Material to process:
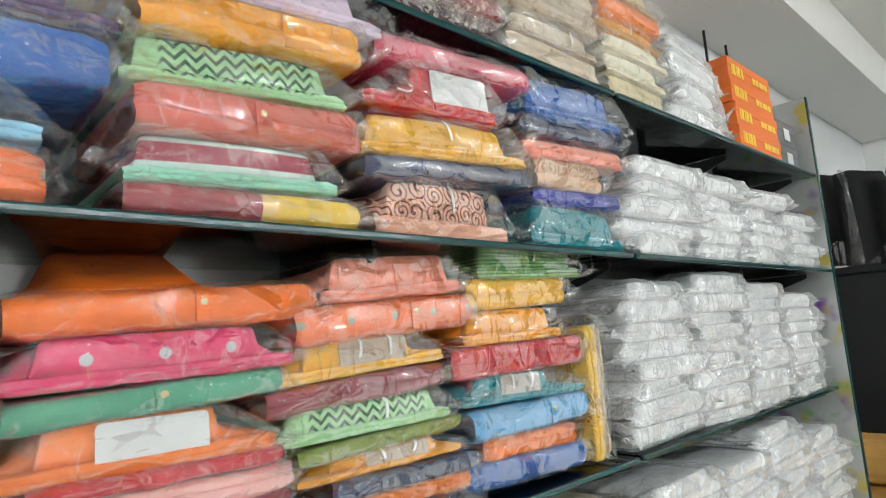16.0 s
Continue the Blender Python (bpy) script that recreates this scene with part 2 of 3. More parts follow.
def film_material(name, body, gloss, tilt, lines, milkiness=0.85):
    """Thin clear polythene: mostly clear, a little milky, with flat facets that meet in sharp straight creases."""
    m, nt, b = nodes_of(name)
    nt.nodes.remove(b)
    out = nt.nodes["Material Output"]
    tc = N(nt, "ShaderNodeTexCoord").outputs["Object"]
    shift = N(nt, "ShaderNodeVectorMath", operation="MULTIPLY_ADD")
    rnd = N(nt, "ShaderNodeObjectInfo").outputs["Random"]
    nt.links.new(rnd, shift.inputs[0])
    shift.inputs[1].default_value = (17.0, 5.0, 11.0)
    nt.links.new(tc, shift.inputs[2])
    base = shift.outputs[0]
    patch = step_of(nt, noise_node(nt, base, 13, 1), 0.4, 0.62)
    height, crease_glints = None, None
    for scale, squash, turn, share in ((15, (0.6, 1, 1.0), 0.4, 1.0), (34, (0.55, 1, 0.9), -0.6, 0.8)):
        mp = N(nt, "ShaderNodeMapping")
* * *
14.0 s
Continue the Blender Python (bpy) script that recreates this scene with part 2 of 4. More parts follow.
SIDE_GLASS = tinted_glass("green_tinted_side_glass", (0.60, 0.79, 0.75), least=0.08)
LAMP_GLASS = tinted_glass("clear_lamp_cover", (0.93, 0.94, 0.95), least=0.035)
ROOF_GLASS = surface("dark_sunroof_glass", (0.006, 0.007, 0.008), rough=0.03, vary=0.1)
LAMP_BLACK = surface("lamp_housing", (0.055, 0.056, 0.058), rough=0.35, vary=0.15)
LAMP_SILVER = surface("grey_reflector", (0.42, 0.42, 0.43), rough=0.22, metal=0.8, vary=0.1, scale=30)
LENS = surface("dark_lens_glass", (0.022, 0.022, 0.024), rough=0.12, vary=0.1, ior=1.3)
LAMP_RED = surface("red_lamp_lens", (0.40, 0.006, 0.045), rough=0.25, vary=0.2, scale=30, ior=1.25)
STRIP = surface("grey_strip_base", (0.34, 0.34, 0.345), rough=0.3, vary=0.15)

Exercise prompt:
Look through the records and gather every line containing "Python".

Exercise solution:
Continue the Blender Python (bpy) script that recreates this scene with part 2 of 3. More parts follow.
Continue the Blender Python (bpy) script that recreates this scene with part 2 of 4. More parts follow.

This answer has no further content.